The results highlight the interpretative reliability of the geomorphon approach, particularly with an FT of 3, in replicating the structure and distribution of GCLs. TPI-based methods were more sensitive to neighbourhood size and frequently over-fragmented the terrain, leading to inflated form counts and a reduction in spatial coherence. Though all methods produced comparable elevation ranges, only geomorphons nearly approximated the shape and extent of GCL ridges identified through manual interpretation.

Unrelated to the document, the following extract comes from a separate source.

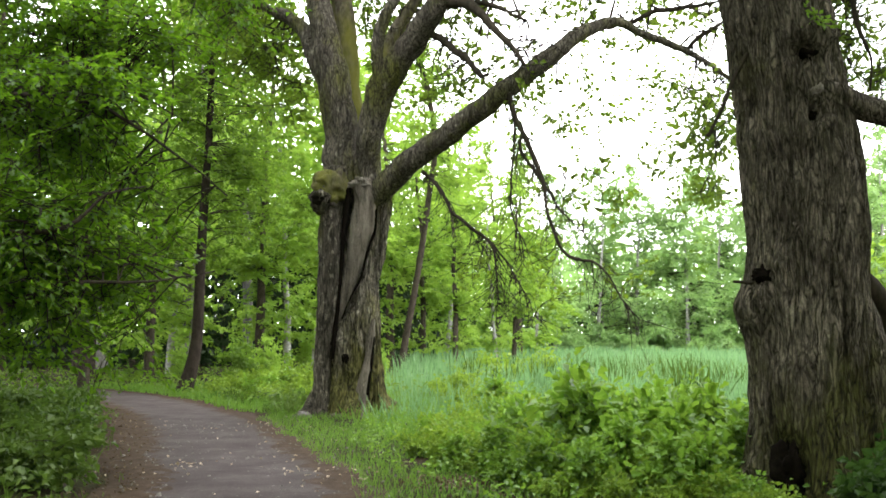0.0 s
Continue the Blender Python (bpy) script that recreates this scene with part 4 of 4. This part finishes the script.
forest_tree("young beech hanging dense green sprays over the path", 15, 0.2, 1.5, 3, 6, SMOOTH_BARK, BEECH_LEAF, 420, 9, 12, 0.1, at=(-9.0, 14.5, 0.25), lean=(0.4, 0), droop=0.34, gap=-0.3, name="beech_tree", flat=0.24, tilt=0.4, fine=True, long=1.2,
            extra=(reach_out((0.1, 0, 3.6), (2, -1.0, 4.15), (3.45, -1.5, 4.17), (4.84, -1.5, 4.07), (5.23, -1.5, 3.91), (5.78, -1.3, 3.56), (6.42, -1.1, 3.03)),
                   reach_out((0.1, 0, 2.2), (2, -1.8, 2.35), (3.93, -2.5, 2.43), (4.95, -2.5, 2.49), (5.36, -2.3, 2.88), (5.74, -2.1, 3.0)),
                   reach_out((0.05, 0, 1.6), (2, -1.2, 1.5), (3.87, -2, 1.57), (4.73, -2, 1.94), (5.6, -1.5, 1.97), (6.3, -1.1, 2.12)),
                   reach_out((0.1, 0, 4.6), (1.8, -0.4, 4.7), (3.31, -0.5, 4.65), (4.96, -0.3, 4.45), (5.65, -0.1, 4.12)),
                   reach_out((0.2, 0, 5.4), (1.5, 0, 6.4), (2.83, 0, 7.04), (3.84, 0.5, 7.81), (4.83, 1.0, 8.1), (5.92, 1.5, 7.74)),
                   reach_out((0.3, 0, 8.2), (1.2, 0.2, 9.2), (2.3, 0.5, 9.93), (3.26, 1.0, 10.59), (4.19, 1.5, 10.46), (5.24, 2.5, 10.58))),
            blobs=BEECH_SPRAYS)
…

Given the challenges of mapping low-relief landforms in young, morphologically diverse glacial landscapes, this study demonstrates that automated approaches, when carefully parameterised and validated, can effectively support geomorphological analysis. These findings reinforce the enduring value of expert-guided interpretation while showing that tools like geomorphons can meaningfully assist in identifying subtle features such as GCLs, especially at larger spatial scales. As geomorphometric frameworks evolve, a hybrid approach that balances automation with contextual insight will be crucial to advancing the study of glacial landscapes and their formative processes.